Dir/scr: Andrzej Wajda. Poland. 2009. 85mins.
Thirty-two years after he cast her in Man Of Marble, Andrzej Wajda teams up again with Krystyna Janda in a film dedicated to the memory of Edward Klosinski, the cinematographer who shot Man Of Marbleand went on to marry Janda. Sweet Rush plays like a celebration of death on three levels - as an adaptation of a short story by Jaroslaw Iwaszkiewicz, as a documentary about the shoot and as a poignant monologue by Janda in which she describes in details the last months of her husband, who died a year before the film was shot.

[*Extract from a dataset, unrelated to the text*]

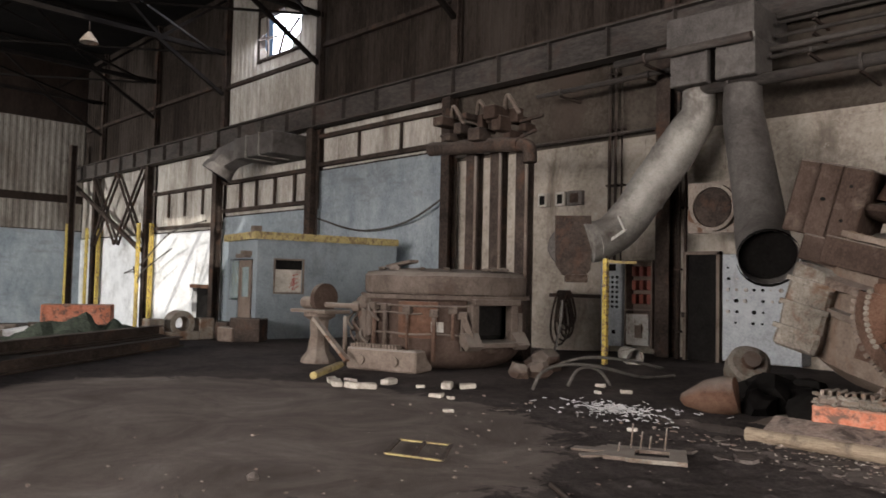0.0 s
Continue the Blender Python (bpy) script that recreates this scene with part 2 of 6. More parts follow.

A challenging concept on paper, it proves to be less convincing on screen with the three strands not blending together smoothly. If the monologue section is powerfully moving, the story seems to have suffered from the difficult production process which was stalled to allow Janda time off to look after Klosinski. Wajda’s and Janda’s names will ensure plenty of festival exposure but sales may be less likely.
As adapted by Wajda, Iwaszkiewicz’s novel about an impossible love affair is set in the post-Second World War years and tells of a country doctor’s wife Marta (Janda) who is still grieving over her sons who died during the war. She is more of a friend than wife to her husband (Englert) who has just discovered that his wife is terminally ill, a fact he keeps a secret. She meets a young man (Szajda) who partly reminds her of her sons and partly of her own youth but soon after they begin their relationship he drowns while out collecting some sweet rush for her.
The story works fine as a short story but there’s not enough material for a feature. It’s also confusingly told and the progress of the relationship between the wife and the young man is unconvincingly drawn. Nothing in it, neither the melodramatic way it is shot nor the overwrought way it is performed, comes close to matching the quiet power of Janda’s monologue which begins the film.
Shot in a dark hotel room that looks like something out of an Edward Hopper painting, Janda delivers a subdued but heartrending account of what she went through during her husband’s slow death (it was her idea to include this monologue). With very little of her face visible, it’s her voice and posture that poignantly convey her emotions. The film cuts between Janda, the story within the film and scenes shot in black and white of her and Wadja discussing the screenply which serve to provide a link between the story and the Janda’s monologue.